Are the opposition members claiming they are unaware of the effects of raising the tax from 0.005 to 0.05 on the hapless Nigerian people and collapsing Nigerian economy? For instance, if one’s math is right, a transfer of N500,000 will attract N25,000 instead of N2,500 under the previous rule before the mysterious alteration. To avoid this, most Nigerians will return to the queue in the banking halls with their checks and tellers for cash. This will reverse the cashless policy, which has already gained traction. The volume of online transfers in Nigeria in 2023 alone was over 600 trn, 0.05% of which is N3 trn, which the government is now after.

As previously stated, the Tinubu administration is depending on loans and taxes to finance its operations, as it is unable to halt oil theft even after the president assumed the position of minister of petroleum and cannot raise crude oil production sufficiently to meet the OPEC quota and rake in more revenue and foreign exchange. The government has now turned to the Nigerian masses to raise money through tax. Strangely, in Nigeria, it is the masses that feed the rich, whereas it is the rich that feed the poor in developed economies.

As stated, it is inhumane and reckless to impose a tax on citizens who are unable to pay, and we have heard that the government is preparing to implement a telecom tax also as a precondition of the Bretton Woods institution (the World Bank) to secure yet another 750 million dollar loan.

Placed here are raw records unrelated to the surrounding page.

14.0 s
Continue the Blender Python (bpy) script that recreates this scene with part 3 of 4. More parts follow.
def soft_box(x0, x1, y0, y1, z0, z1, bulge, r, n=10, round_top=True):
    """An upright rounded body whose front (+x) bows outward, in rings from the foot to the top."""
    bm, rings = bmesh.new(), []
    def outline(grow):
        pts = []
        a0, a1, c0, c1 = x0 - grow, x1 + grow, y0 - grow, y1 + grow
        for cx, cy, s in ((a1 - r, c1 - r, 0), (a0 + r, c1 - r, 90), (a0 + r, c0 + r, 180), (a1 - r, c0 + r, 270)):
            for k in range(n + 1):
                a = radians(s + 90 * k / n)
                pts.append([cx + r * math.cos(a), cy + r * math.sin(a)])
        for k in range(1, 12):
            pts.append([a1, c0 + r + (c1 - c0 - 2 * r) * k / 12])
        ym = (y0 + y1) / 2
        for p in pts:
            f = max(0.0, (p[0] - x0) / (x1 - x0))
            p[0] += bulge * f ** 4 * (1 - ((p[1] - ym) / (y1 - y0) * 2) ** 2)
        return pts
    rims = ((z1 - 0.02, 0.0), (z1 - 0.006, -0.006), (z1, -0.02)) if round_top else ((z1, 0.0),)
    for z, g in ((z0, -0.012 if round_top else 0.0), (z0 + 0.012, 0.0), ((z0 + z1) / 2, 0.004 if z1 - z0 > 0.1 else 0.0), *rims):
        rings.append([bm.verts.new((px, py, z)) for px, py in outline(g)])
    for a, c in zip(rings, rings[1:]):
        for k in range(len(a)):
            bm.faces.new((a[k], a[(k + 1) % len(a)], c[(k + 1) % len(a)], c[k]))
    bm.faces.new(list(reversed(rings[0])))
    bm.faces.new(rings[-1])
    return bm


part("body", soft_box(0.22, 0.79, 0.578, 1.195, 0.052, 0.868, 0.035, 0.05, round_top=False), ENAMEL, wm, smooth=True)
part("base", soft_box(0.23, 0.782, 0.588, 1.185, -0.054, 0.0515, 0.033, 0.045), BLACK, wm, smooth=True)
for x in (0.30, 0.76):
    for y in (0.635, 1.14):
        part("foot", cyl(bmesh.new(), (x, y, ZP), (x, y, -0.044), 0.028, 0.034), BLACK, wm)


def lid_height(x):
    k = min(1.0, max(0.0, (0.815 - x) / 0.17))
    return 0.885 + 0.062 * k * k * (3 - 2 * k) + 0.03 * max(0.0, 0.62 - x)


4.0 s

Amidst all of this, one can’t help but wonder: Where are the opposition lawmakers in Nigeria’s National Assembly? Do they know their role in a democracy? Do they realise the risks to Nigeria’s democracy’s growth and survival that come with their complacency, complicity, or both? Is it their goal to help the ruling APC achieve a one-party state in Nigeria, or are they unable to recognise that the country is on the verge of becoming a one-party state?